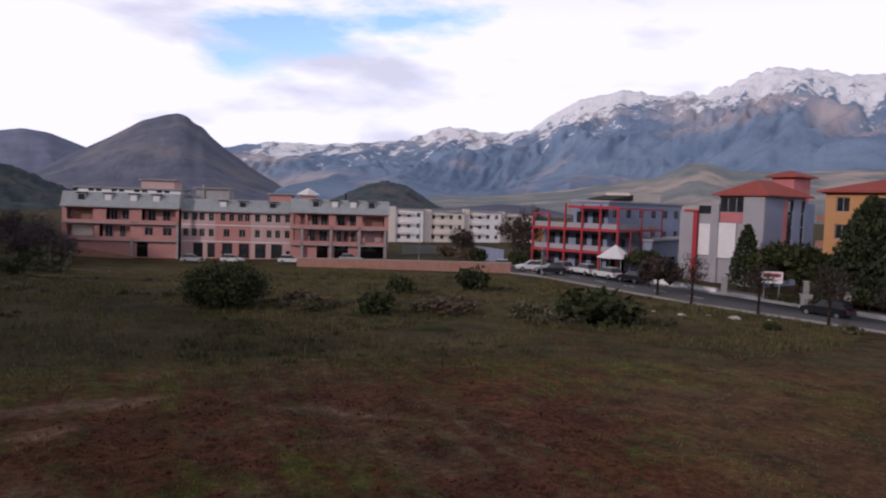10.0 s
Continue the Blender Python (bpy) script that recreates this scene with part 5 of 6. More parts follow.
def window(parent, xa, xb, za, zb, y=0.0, material=None, frame_mat=None, bars=1):
    """Frame, pane and sill set back in an opening."""
    w = put("window", box_mesh("window", (xa, y + 0.20, za), (xb, y + 0.23, zb), material or M_GLASS), parent)
    f = bmesh.new()
    t = 0.07
    for a, b in (((xa, y + 0.12, za), (xa + t, y + 0.2, zb)), ((xb - t, y + 0.12, za), (xb, y + 0.2, zb)), ((xa, y + 0.12, zb - t), (xb, y + 0.2, zb)), ((xa, y + 0.12, za), (xb, y + 0.2, za + t))):
        box(f, a, b)
    for k in range(bars):
        c = xa + (xb - xa) * (k + 1) / (bars + 1)
        box(f, (c - 0.03, y + 0.12, za), (c + 0.03, y + 0.2, zb))
    part("frame", f, frame_mat or M_CONC, w)
    return w


def site(name, a, b, z, label, category="building"):
    """A thing at a, its x axis running level towards b and its y axis away from the viewer."""
    d = Vector((b[0] - a[0], b[1] - a[1], 0)).normalized()
    m = Matrix.Translation((a[0], a[1], z)) @ Matrix(((d.x, -d.y, 0, 0), (d.y, d.x, 0, 0), (0, 0, 1, 0), (0, 0, 0, 1)))
    return thing(name, m, label, category)


def pink_building():
    """Long three-storey block under a mansard roof; the middle stands back between two wings."""
    top = site("apartment_building", (64.33, 172.98), (106.35, 131.65), -6.0, "long unfinished pink apartment block with grey mansard roof")
    f1, f2, ev, rf = 3.1, 6.2, 9.1, 11.75
    # wings: (start, end, stand-back)
    left, mid, right = (0.1, 20.4), (20.4, 40.7), (40.7, 59.2)
    back = 2.2
    # solid core, coloured near-black to stand in for unlit rooms
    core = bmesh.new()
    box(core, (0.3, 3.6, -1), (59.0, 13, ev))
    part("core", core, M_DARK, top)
    # left wing
    lg = [(0.9, 5.4, f2 + 0.5, ev - 0.35), (7.7, 11.7, f2 + 0.35, ev - 0.3), (13.9, 19.9, f2 + 0.35, ev - 0.3),
          (0.9, 5.6, f1 + 0.5, f2 - 0.4), (6.5, 11.9, f1 + 0.5, f2 - 0.3), (14.4, 15.9, f1 + 0.9, f2 - 0.7), (17.6, 19.2, f1 + 0.9, f2 - 0.7), (13.0, 15.0, 0.0, f1 - 0.4)]
    w1 = part("wall", pierced(20.3, -1.0, ev, lg, 0.3, 0, 0.1), M_PINK, top, "salmon plaster wall with deep loggias")
    for xa, xb, za, zb in lg[:5]:
        pbox("loggia_wall", (xa + 0.1, 1.75, za - 0.5), (xb - 0.1, 1.9, zb + 0.2), M_PINK, top)
    for xa, xb in ((1.3, 4.9),):
        pbox("panel", (xa, 1.62, f2 + 0.5), (xb, 1.72, ev - 0.6), M_BRICK, top, "bare brick infill")
        pbox("panel", (xa, 1.62, f1 + 0.5), (xb, 1.72, f2 - 0.6), M_CREAM, top, "pale block infill")
    for xa, xb, za, zb in ((8.0, 9.2, f2 + 0.4, ev - 0.5), (10.0, 11.3, f2 + 0.6, ev - 0.6), (14.6, 16.0, f2 + 0.2, ev - 0.5), (17.2, 18.6, f2 + 0.2, ev - 0.5), (7.0, 8.4, f1 + 0.4, f2 - 0.5), (9.6, 10.6, f1 + 0.4, f2 - 0.5)):
        window(top, xa, xb, za, zb, 1.5, M_GLASS, M_CONC)
    for xa, xb, za, zb in lg[5:7]:
        window(top, xa, xb, za, zb)
    # right wing
    rg = [(41.3, 43.4, f2 + 0.5, ev - 0.35), (43.9, 47.8, f2 + 0.5, ev - 0.3), (49.2, 53.0, f2 + 0.35, ev - 0.3), (54.2, 58.4, f2 + 0.6, ev - 0.5),
          (41.3, 43.0, f1 + 0.7, f2 - 0.4), (43.9, 48.0, f1 + 0.6, f2 - 0.4), (48.9, 53.2, f1 + 0.6, f2 - 0.4), (54.2, 58.6, f1 + 0.6, f2 - 0.5),
          (45.7, 47.8, 0, f1 - 0.3), (49.0, 51.6, 0, f1 - 0.3), (54.0, 58.4, 0, f1 - 0.2)]
    part("wall", pierced(18.5, -1.0, ev, rg, 0.3, 0, 40.7), M_PINK, top, "salmon plaster wall with deep loggias")
    for xa, xb, za, zb in rg[:8]:
        pbox("loggia_wall", (xa + 0.1, 1.75, za - 0.5), (xb - 0.1, 1.9, zb + 0.2), M_PINK, top)
    for xa, xb in ((54.6, 58.0),):
        pbox("panel", (xa, 1.62, f2 + 0.6), (xb, 1.72, ev - 0.7), M_BRICK, top, "bare brick infill")
        pbox("panel", (xa, 1.62, f1 + 0.6), (xb, 1.72, f2 - 0.6), M_PALE, top, "pale block infill")
    for xa, xb, za, zb in ((44.6, 45.8, f2 + 0.5, ev - 0.5), (46.3, 47.6, f2 + 0.2, ev - 0.4), (49.5, 50.9, f2 + 0.1, ev - 0.4), (51.8, 52.8, f2 + 0.1, ev - 0.4), (44.2, 45.2, f1 + 0.5, f2 - 0.5), (46.0, 47.6, f1 + 0.5, f2 - 0.5), (49.3, 50.3, f1 + 0.4, f2 - 0.5), (50.8, 51.6, f1 + 0.4, f2 - 0.5), (52.1, 52.9, f1 + 0.4, f2 - 0.5)):
        window(top, xa, xb, za, zb, 1.5, M_GLASS, M_CONC)
    # balconies, pillars and slabs of the wings
    for xa, xb in ((0.1, 20.4), (40.7, 59.2)):
        for z in (f1, f2):
            pbox("floor_slab", (xa, -0.75, z - 0.18), (xb, 0.1, z + 0.02), M_CONC, top)
    for xa, xb in ((6.3, 12.2), (13.4, 20.2), (40.9, 48.2), (48.7, 53.4)):
        for z in (f1, f2):
            pbox("parapet", (xa, -0.75, z + 0.02), (xb, -0.62, z + 0.62), M_PINK, top)
    for x in (12.3, 20.3, 42.9, 48.3, 53.7, 58.6):
        pbox("pillar", (x - 0.2, -0.75, -1.0), (x + 0.2, -0.35, f1 + (3.1 if x > 15 else 0.0)), M_CONC, top)
    # middle
    xs3 = [21.2, 22.8, 24.2, 25.9, 28.0, 29.6, 31.2, 32.5, 34.4, 36.6, 38.2, 40.0]
    xs2 = [21.2, 22.8, 24.2, 25.9, 28.7, 31.6, 34.4, 36.6, 38.2, 40.0]
    hs = [(x - 0.48, x + 0.48, f2 + 0.75, ev - 0.7) for x in xs3] + [(x - (0.6 if 28 < x < 32 else 0.48), x + (0.6 if 28 < x < 32 else 0.48), f1 + 0.85, f2 - 0.75) for x in xs2]
    doors = [(22.6, 24.4, 0, f1 - 0.35), (25.2, 26.7, 0, f1 - 0.35), (27.9, 29.8, 0, f1 - 0.35), (31.0, 32.9, 0, f1 - 0.35), (34.0, 36.0, 0, f1 - 0.35), (37.0, 39.1, 0, f1 - 0.35), (39.8, 40.6, 0.3, 1.5)]
    hs += doors
    for xa, xb, m in ((20.4, 26.6, M_PALE), (26.6, 33.2, M_PINK), (33.2, 40.7, M_PALE)):
        part("wall", pierced(xb - xa, -1.0, ev, [h for h in hs if xa < (h[0] + h[1]) / 2 < xb], 0.3, back, xa), m, top)
    for xa, xb, za, zb in hs[: len(hs) - len(doors)]:
        window(top, xa, xb, za, zb, back, M_GLASS, M_CONC)
    for xa, xb, za, zb in doors:
        pbox("door", (xa, back + 0.22, za), (xb, back + 0.27, zb), M_GLASS, top, "dark glazed shop opening")
    for z in (f1, f2):
        pbox("string_course", (20.42, back - 0.06, z - 0.1), (40.68, back - 0.003, z + 0.06), M_WHITE, top)
    # roofs
    def mansard(xa, xb, ya, za, zb, m=M_GREYROOF):
        bm = bmesh.new()
        vs = box(bm, (xa - 0.25, ya - 0.55, za), (xb + 0.25, 13.2, zb))
        for v in vs:
            if v.co.z > za + 0.1 and v.co.y < 6:
                v.co.y += 1.5
        part("mansard_roof", bm, m, top, "grey sheet-metal mansard")
        pbox("gutter", (xa - 0.3, ya - 0.68, za - 0.14), (xb + 0.3, ya - 0.55, za + 0.06), M_CONC, top)
    mansard(0.2, 20.3, 0, ev + 0.003, rf)
    mansard(20.8, 40.2, back, ev - 0.3, rf - 0.75)
    mansard(40.9, 59.1, 0, ev + 0.003, rf - 0.1)
    for x, ya, dz in ((3.4, 0, 0), (8.0, 0, 0), (12.4, 0, 0), (16.4, 0, 0), (28.0, back, -0.7), (31.6, back, -0.7), (37.2, back, -0.7), (45.4, 0, 0), (48.9, 0, 0), (52.4, 0, 0), (55.9, 0, 0)):
        d = put("dormer", box_mesh("dormer", (x - 0.75, ya + 0.1, ev + 0.9 + dz), (x + 0.75, ya + 2.2, ev + 2.35 + dz), M_GREYROOF), top)
        pbox("dormer_window", (x - 0.55, ya + 0.06, ev + 1.15 + dz), (x + 0.55, ya + 0.098, ev + 2.15 + dz), M_GLASS if int(x) % 2 else M_WHITE, d)
        pbox("dormer_roof", (x - 0.95, ya - 0.1, ev + 2.354 + dz), (x + 0.95, ya + 2.3, ev + 2.5 + dz), M_DARK, d)
    for xa, xb, za, zb, ya, m in ((1.5, 20.0, rf, rf + 0.75, 3.2, M_WHITE), (12.6, 18.6, rf, rf + 2.5, 4.6, M_PALE), (22.4, 28.6, rf - 0.8, rf + 1.25, 5.5, M_CONC), (36.4, 40.6, rf - 0.8, rf + 0.55, 5.0, M_PINK), (42.2, 45.0, rf - 0.1, rf + 0.5, 5.0, M_PINK)):
        r = put("penthouse", box_mesh("penthouse", (xa, ya, za), (xb, 11.5, zb), m), top)
        pbox("flat_roof", (xa - 0.45, ya - 0.5, zb + 0.003), (xb + 0.45, 11.8, zb + 0.22), M_CONC, r)
    pyr = bmesh.new()
    bmesh.ops.create_cone(pyr, cap_ends=True, segments=4, radius1=2.4, radius2=0.1, depth=1.3, matrix=Matrix.Translation((43.6, 7.5, rf + 1.4)))
    part("skylight", pyr, M_WHITE, top, "white pyramid skylight")
    for x, z in ((23.8, rf + 2.0), (51.0, rf + 1.2)):
        pbox("chimney", (x - 0.18, 5.2, rf - 0.8), (x + 0.18, 5.6, z), M_CONC if x < 30 else M_DARK, top)
    for n in range(14):
        xa = 0.9 + n * 1.35
        if n % 3 != 1:
            pbox("clerestory", (xa, 3.15, rf + 0.15), (xa + 0.95, 3.19, rf + 0.6), M_GLASS, top)
    # sloping brick wall before the left wing
    bm = bmesh.new()
    ramp_wall = box(bm, (-0.6, -2.6, -1.4), (13.0, -2.3, 2.5))
    for v in ramp_wall:
        if v.co.z > 0 and v.co.x > 5:
            v.co.z = 0.3
    part("ramp_wall", bm, M_BRICK, top, "sloping brown brick wall")
    # side walls
    for x in (0.1, 58.9):
        pbox("side_wall", (x, 0.302, -1.0), (x + 0.3, 13, ev), M_PALE, top)
    return top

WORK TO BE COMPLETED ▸
Take exactly the lines from the one containing "Continue the Blender" through the one containing "return thing(name, m, label, category)" in the data above, and output them with nothing added.

OUTPUT BELOW ▸
Continue the Blender Python (bpy) script that recreates this scene with part 5 of 6. More parts follow.
def window(parent, xa, xb, za, zb, y=0.0, material=None, frame_mat=None, bars=1):
    """Frame, pane and sill set back in an opening."""
    w = put("window", box_mesh("window", (xa, y + 0.20, za), (xb, y + 0.23, zb), material or M_GLASS), parent)
    f = bmesh.new()
    t = 0.07
    for a, b in (((xa, y + 0.12, za), (xa + t, y + 0.2, zb)), ((xb - t, y + 0.12, za), (xb, y + 0.2, zb)), ((xa, y + 0.12, zb - t), (xb, y + 0.2, zb)), ((xa, y + 0.12, za), (xb, y + 0.2, za + t))):
        box(f, a, b)
    for k in range(bars):
        c = xa + (xb - xa) * (k + 1) / (bars + 1)
        box(f, (c - 0.03, y + 0.12, za), (c + 0.03, y + 0.2, zb))
    part("frame", f, frame_mat or M_CONC, w)
    return w


def site(name, a, b, z, label, category="building"):
    """A thing at a, its x axis running level towards b and its y axis away from the viewer."""
    d = Vector((b[0] - a[0], b[1] - a[1], 0)).normalized()
    m = Matrix.Translation((a[0], a[1], z)) @ Matrix(((d.x, -d.y, 0, 0), (d.y, d.x, 0, 0), (0, 0, 1, 0), (0, 0, 0, 1)))
    return thing(name, m, label, category)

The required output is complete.